In the summer we grow Cilantro in the garden and enjoy it in many meals. In the winter time, Cilantro is a rare treat that we only buy from the grocery store on occasion. The other day, there was a bunch of Cilantro at the co-op that was looking mighty beautiful and seemed to be singing to me from across the room. So I brought it home to Jeff’s delight. I love Cilantro because it’s so delicious, but it’s also incredibly good for you. Here are some amazing facts about Cilantro from ‘Nourishing Traditions’:
“Cilantro leaves are rich in calcium, iron, carotenes, and vitamin C.”
“…cilantro can mobilize mercury and other toxic metals from the central nervous system if large enough amounts are consumed daily.”

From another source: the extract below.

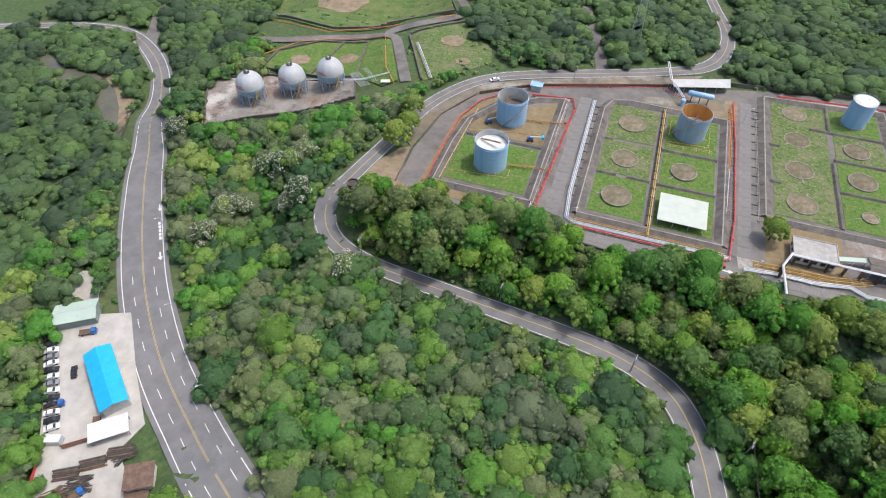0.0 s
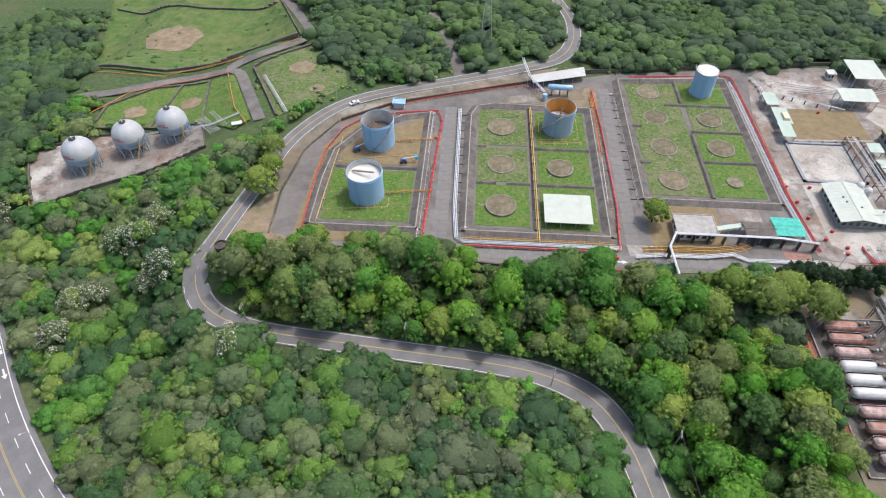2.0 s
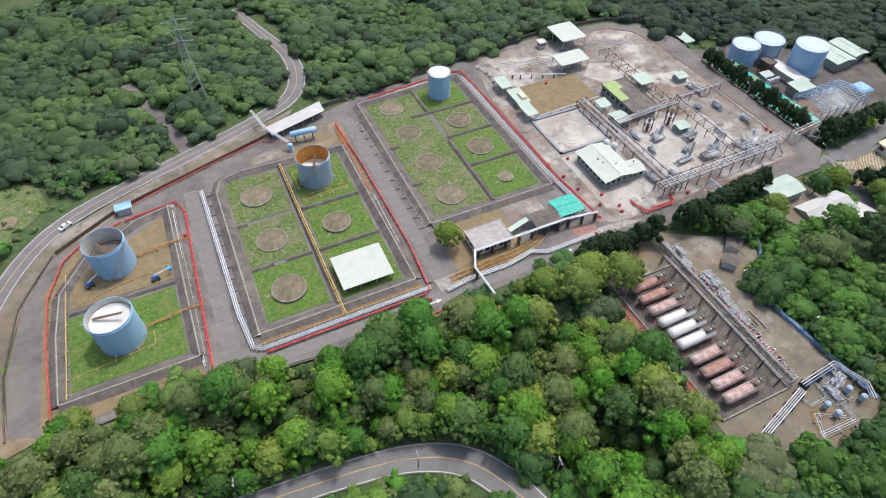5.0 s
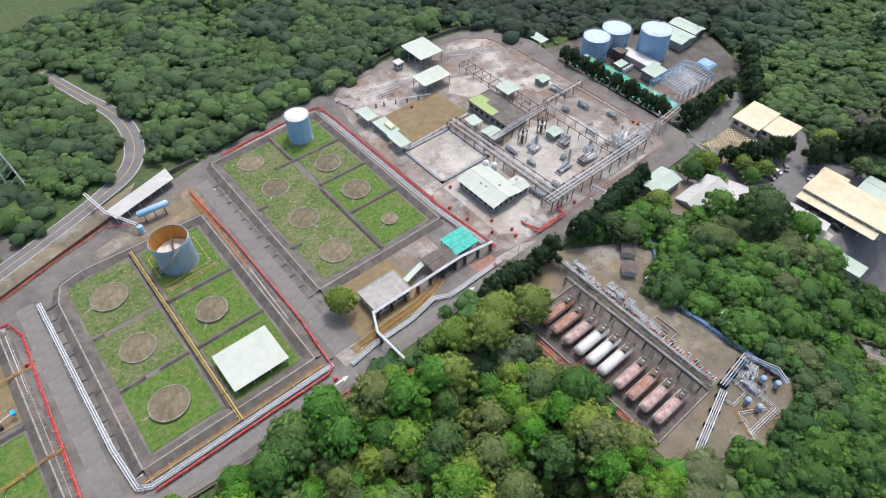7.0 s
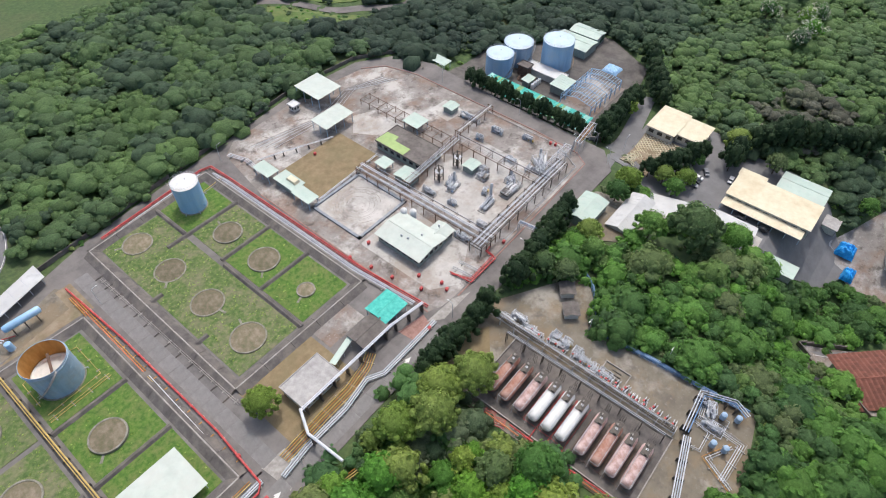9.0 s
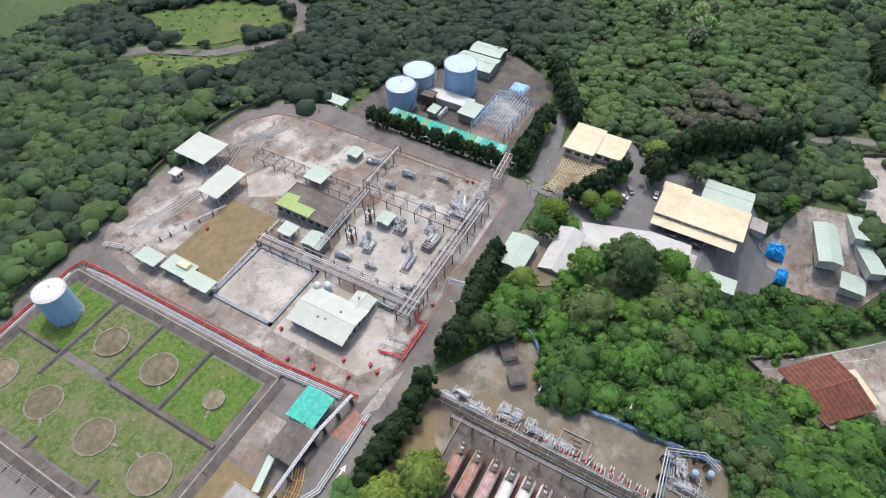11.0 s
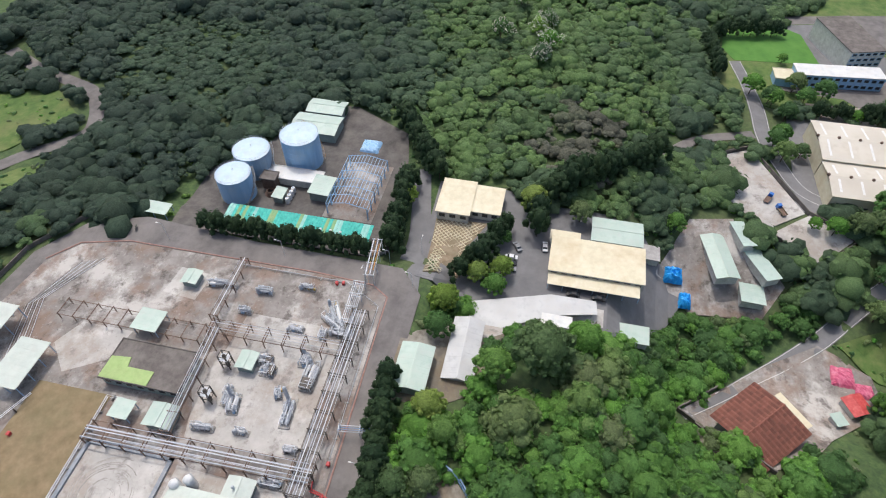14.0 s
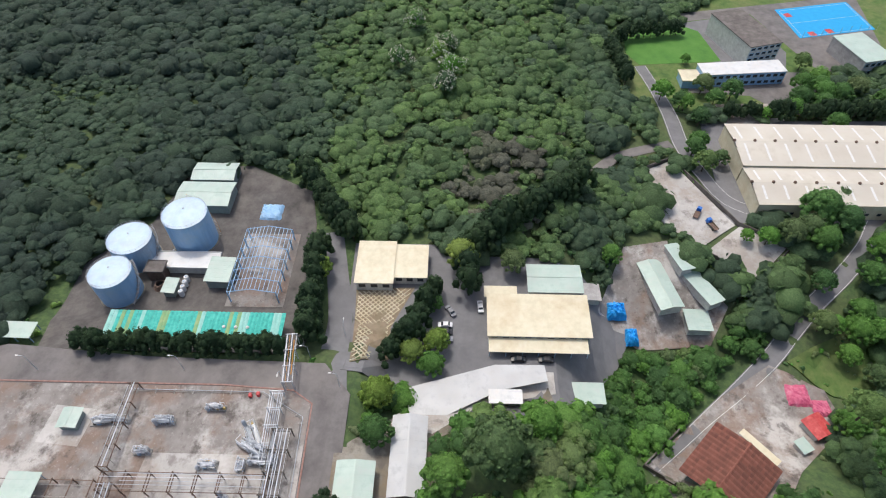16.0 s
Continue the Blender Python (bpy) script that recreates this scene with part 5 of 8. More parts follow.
_w = thing("tyre_stain", "curved dark tyre marks on the concrete pit floor", "stain", kind="structure")
_rs = random.Random(3)
for k in range(46):
    r, a0, da = _rs.uniform(1.5, 9.6), _rs.uniform(0, 6.28), _rs.uniform(0.5, 2.2)
    q = [(132.8 + r * math.cos(a0 + da * i / 14) + 0.5 * math.sin(k), 201.5 + r * math.sin(a0 + da * i / 14) + 0.5 * math.cos(k * 2)) for i in range(15)]
    wd = _rs.uniform(0.08, 0.28)
    vs = [(x, y, 0.206 + 0.0002 * k) for x, y in q] + [(132.8 + (x - 132.8) * (1 + wd / r), 201.5 + (y - 201.5) * (1 + wd / r), 0.206 + 0.0002 * k) for x, y in q]
    part("mark", Build().add(vs, [(i, 15 + i, 16 + i, i + 1) for i in range(14)]), "coping", _w)
steel_tower(171.4, 188.0)
steel_tower(160.8, 188.2)
skid(160.8, 181.5, 10, 1, "pump skid with grey vessels and a slanting column", 2, 5.0, (6, 3.4))
skid(161.4, 166.5, 5, 2, "compressor skid with a tall grey column", 2, 7.0, (8.5, 3.0))
skid(172.6, 164.5, 0, 3, "crowded skid of pumps, vessels and pipes", 3, 2.5, (9.0, 4.0), True)
skid(171.8, 176.5, 90, 4, "air cooler skid with dark fans", 1, 0.0, (4.2, 3.6), True)
skid(153, 186.2, 95, 5, "pair of small tanks on a skid", 2, 0, (6, 1.8))
skid(197, 201.5, 90, 6, "pipe manifold with valves on the concrete", 1, 0, (9, 1.6))
skid(197, 188, 92, 7, "small pump set on the open concrete", 2, 2.5, (5, 2.0))
skid(193.5, 164.5, 30, 8, "manifold with a white vessel at the yard's edge", 2, 3.0, (9, 3.4))
skid(143.6, 163.5, 90, 9, "pump skid beside the control building", 2, 2.0, (6, 2.4))
skid(127, 124.5, 90, 10, "valve station behind the vessels", 2, 1.6, (8, 2.4))
for _k, (x, y) in enumerate([(129, 130), (128.5, 117), (128.5, 109), (128.2, 101), (133, 72), (138, 76), (126.5, 133)]):
    skid(x, y, 90, 20 + _k, "valve manifold with bent white pipes", 1, 1.2, (5.5, 2.2))
for x, y in ((127.8, 70.1), (128.4, 67.1), (138.4, 67.6), (136.8, 71)):
    _t = thing("upright_vessel", "small upright grey-blue vessel on legs", "vessel", x, y, 0.12)
    part("body", Build().lathe(0, 0, [(0.2, 0.6), (0.8, 1.0), (0.8, 3.0), (0.2, 3.4)], 16), "sphere", _t, smooth=True)
    for a in range(3):
        part("leg", Build().box(0.6 * math.cos(a * 2.1), 0.6 * math.sin(a * 2.1), -0.05, 0.14, 0.14, 1.2), "dark_steel", _t)
for x, y in ((137.6, 184.4), (139.2, 181.6)):
    _t = thing("silo", "slim white silo with a domed top", "silo", x, y, 0.14)
    part("body", Build().lathe(0, 0, [(1.2, -0.05), (1.2, 4.6), (0.9, 5.1), (0.2, 5.4)], 20), "white_paint", _t, smooth=True)
    part("ladder", Build().box(1.28, 0, 0, 0.08, 0.5, 4.8), "galv", _t)
for x, y in [(113.2, 186), (114.8, 178), (116.0, 170), (121.8, 186), (122.0, 164), (124.4, 156.6), (123.4, 153.8), (150.8, 151.8), (204.6, 168), (205, 166), (141.2, 233.5), (118.5, 160), (49.2, 160.5), (-17.2, 206), (109, 148.6), (47, 147.0)]:
    _t = thing("hydrant_box", "small bright red fire hydrant cabinet", "fire cabinet", x, y, 0.14, group="red fire cabinets")
    part("body", Build().box(0, 0, -0.05, 0.9, 0.7, 1.1), "red", _t)
    part("roof", Build().box(0, 0, 1.05, 1.1, 0.9, 0.12, 0, 0.7), "red", _t)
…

“Cilantro is the first known substance that stimulates the body to remove mercury and other toxic metals from the central nervous system and excrete them via the stool or urine. Dried cilantro does not work, which implies that the active principle is an aromatic substance (that soapy taste?) in the fat-soluble portion of the leaves. The heavy metal detox capabilities of cilantro should also make it of great use in the treatment of depression, Alzheimer’s disease, lack of concentration and related disorders.” -Sally Fallon
Yes, I’d say Cilantro is definitely Soul Food!